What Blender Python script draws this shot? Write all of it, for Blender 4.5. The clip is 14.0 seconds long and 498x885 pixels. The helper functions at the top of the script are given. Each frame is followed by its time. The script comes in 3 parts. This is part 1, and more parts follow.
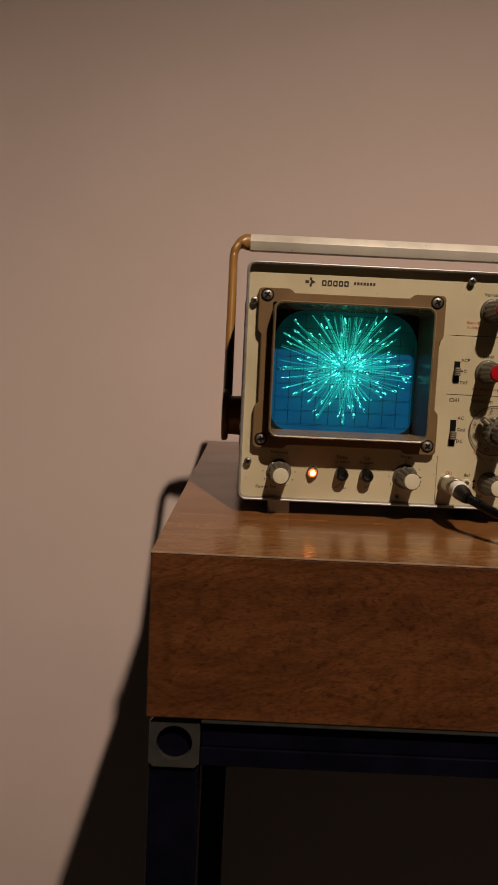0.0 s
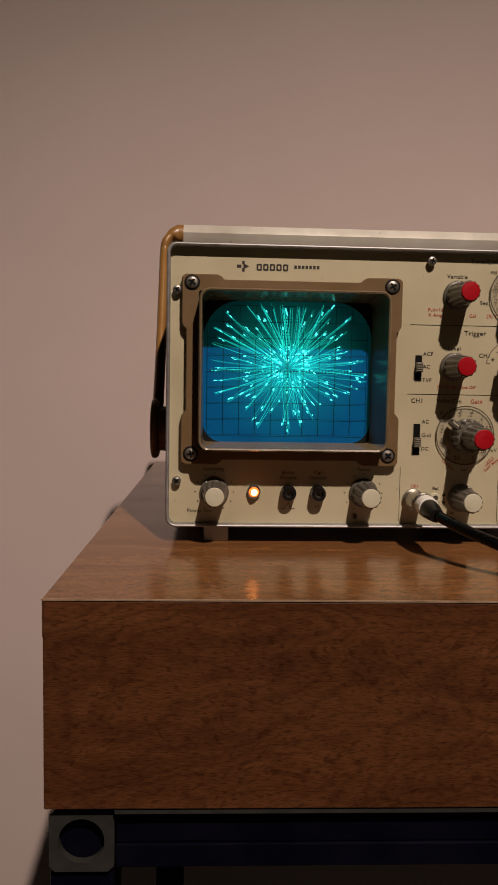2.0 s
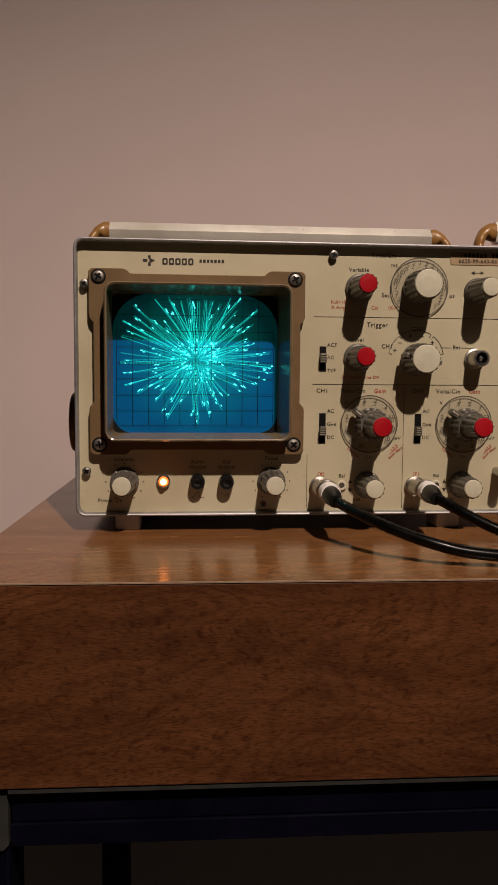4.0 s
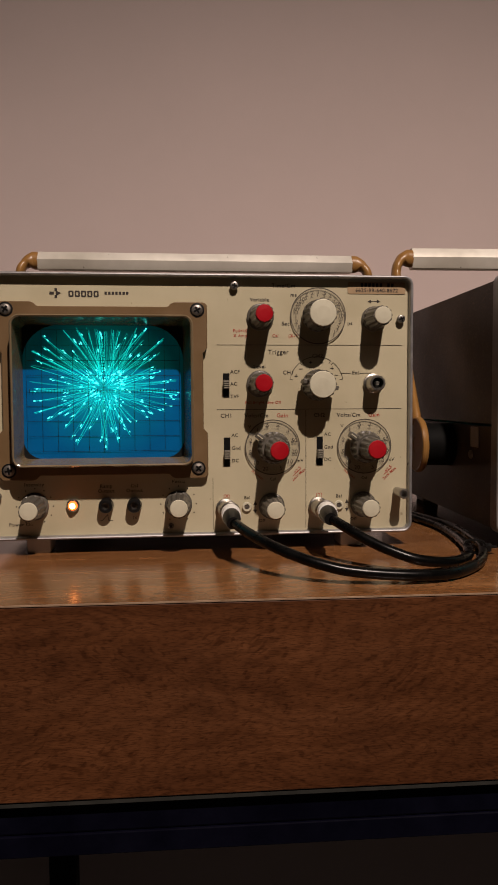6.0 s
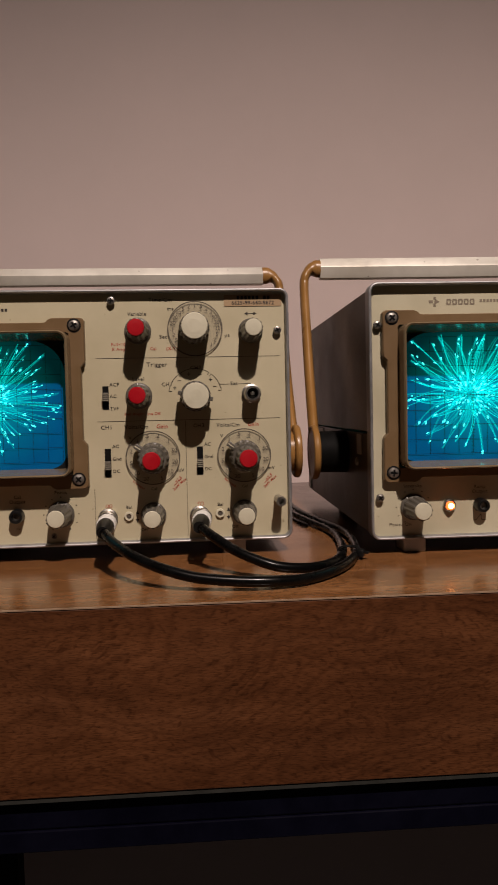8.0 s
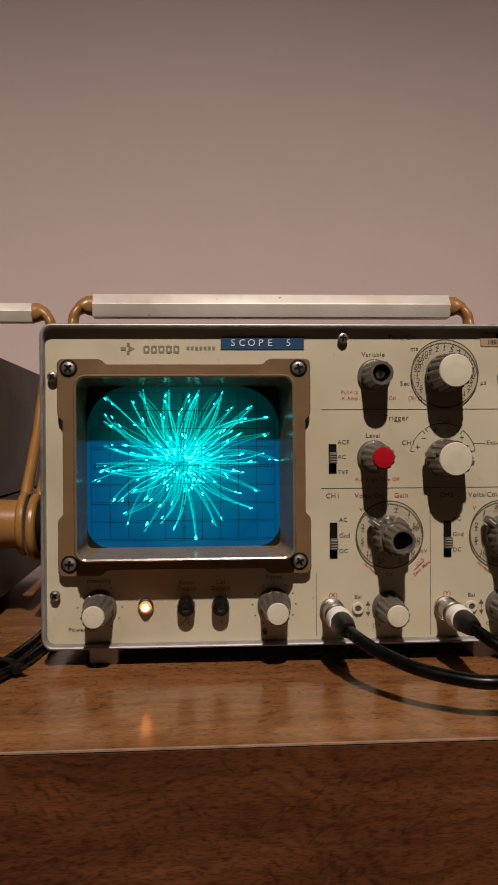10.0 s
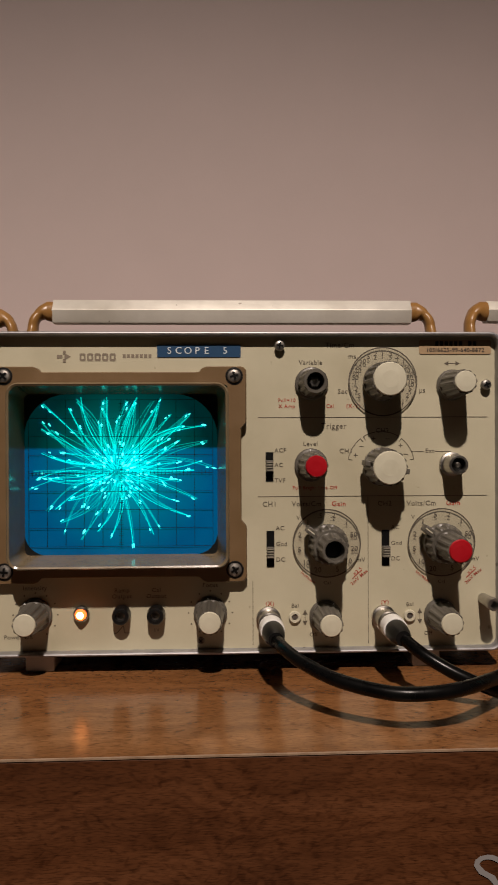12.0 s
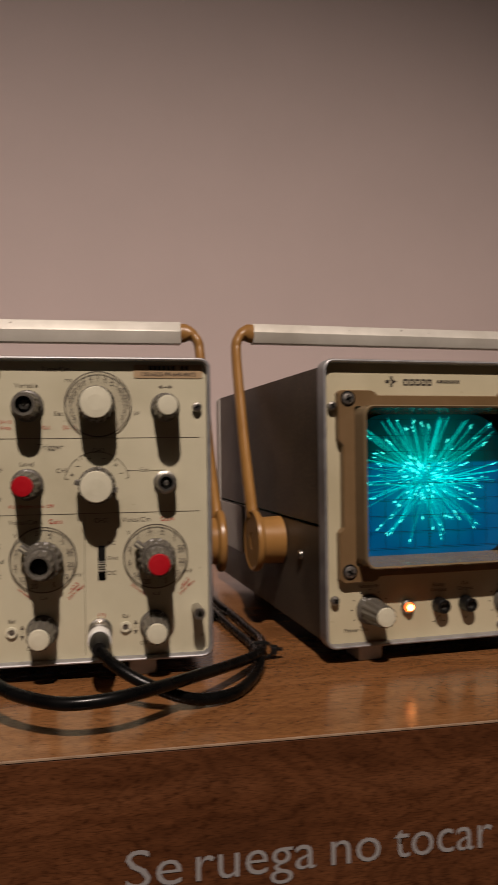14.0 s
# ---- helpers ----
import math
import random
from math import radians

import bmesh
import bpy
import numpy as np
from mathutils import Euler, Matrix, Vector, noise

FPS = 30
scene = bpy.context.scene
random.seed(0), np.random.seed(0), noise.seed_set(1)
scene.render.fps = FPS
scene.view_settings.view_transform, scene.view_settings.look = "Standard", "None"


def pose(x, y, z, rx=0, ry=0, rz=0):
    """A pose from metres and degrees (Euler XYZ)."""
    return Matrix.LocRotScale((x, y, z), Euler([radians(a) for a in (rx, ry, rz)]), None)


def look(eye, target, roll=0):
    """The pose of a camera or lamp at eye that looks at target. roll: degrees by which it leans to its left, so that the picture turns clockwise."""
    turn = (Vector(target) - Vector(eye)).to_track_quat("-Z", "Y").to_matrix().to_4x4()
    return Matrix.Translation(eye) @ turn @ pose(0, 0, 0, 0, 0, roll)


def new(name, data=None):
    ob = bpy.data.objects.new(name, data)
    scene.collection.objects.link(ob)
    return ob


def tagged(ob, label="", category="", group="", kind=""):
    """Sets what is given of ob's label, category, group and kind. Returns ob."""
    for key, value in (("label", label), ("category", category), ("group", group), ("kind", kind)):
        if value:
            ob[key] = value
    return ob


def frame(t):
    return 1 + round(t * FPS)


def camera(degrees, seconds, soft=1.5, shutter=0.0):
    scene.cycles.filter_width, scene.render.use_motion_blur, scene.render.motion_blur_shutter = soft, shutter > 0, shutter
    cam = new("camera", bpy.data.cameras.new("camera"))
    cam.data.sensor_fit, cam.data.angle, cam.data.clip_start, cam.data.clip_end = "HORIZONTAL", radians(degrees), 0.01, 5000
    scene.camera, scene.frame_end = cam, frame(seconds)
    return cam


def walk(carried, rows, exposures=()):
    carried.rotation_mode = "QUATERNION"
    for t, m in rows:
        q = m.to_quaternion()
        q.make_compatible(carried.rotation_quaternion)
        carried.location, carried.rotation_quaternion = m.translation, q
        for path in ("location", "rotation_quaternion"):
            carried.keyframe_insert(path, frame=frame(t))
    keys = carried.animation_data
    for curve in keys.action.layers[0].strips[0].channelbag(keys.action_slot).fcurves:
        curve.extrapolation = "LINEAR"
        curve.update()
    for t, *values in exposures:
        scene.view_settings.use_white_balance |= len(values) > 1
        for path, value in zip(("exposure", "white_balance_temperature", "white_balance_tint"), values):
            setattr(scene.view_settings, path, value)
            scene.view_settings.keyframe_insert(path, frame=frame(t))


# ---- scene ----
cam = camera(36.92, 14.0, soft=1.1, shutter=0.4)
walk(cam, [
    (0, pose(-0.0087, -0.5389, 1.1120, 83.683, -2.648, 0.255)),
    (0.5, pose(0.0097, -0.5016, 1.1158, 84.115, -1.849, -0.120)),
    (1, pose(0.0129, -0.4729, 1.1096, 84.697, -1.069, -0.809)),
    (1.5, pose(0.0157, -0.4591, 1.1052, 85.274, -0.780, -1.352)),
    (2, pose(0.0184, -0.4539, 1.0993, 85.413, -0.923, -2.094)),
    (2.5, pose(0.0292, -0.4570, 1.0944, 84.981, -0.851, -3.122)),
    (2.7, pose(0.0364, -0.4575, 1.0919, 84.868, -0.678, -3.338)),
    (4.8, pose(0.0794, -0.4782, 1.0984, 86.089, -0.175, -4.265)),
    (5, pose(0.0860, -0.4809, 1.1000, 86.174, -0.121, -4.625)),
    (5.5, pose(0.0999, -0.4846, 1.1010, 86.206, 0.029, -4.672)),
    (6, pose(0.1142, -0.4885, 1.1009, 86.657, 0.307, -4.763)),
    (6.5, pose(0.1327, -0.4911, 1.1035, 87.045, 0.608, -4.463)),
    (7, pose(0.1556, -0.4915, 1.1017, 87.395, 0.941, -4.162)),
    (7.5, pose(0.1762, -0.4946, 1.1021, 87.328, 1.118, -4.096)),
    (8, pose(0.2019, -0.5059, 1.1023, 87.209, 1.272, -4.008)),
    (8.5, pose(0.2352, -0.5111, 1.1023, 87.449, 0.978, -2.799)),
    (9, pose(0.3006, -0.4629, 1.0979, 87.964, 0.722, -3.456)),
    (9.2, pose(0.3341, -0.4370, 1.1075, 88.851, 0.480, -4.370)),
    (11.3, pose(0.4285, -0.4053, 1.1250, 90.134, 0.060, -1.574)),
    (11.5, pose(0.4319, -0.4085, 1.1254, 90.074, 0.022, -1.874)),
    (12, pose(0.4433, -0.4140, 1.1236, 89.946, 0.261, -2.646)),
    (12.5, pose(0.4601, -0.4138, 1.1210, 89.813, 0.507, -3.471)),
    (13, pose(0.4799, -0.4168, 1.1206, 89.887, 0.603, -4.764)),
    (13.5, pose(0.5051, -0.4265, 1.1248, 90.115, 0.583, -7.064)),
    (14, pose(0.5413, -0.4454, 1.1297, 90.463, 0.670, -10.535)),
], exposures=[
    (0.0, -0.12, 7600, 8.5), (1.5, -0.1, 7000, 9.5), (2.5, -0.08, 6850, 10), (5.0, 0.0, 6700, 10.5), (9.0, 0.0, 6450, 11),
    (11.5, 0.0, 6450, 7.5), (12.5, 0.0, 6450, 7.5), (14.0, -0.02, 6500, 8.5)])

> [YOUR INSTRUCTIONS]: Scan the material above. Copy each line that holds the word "category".

> [EXPECTED OUTPUT]:
def tagged(ob, label="", category="", group="", kind=""):
    """Sets what is given of ob's label, category, group and kind. Returns ob."""
    for key, value in (("label", label), ("category", category), ("group", group), ("kind", kind)):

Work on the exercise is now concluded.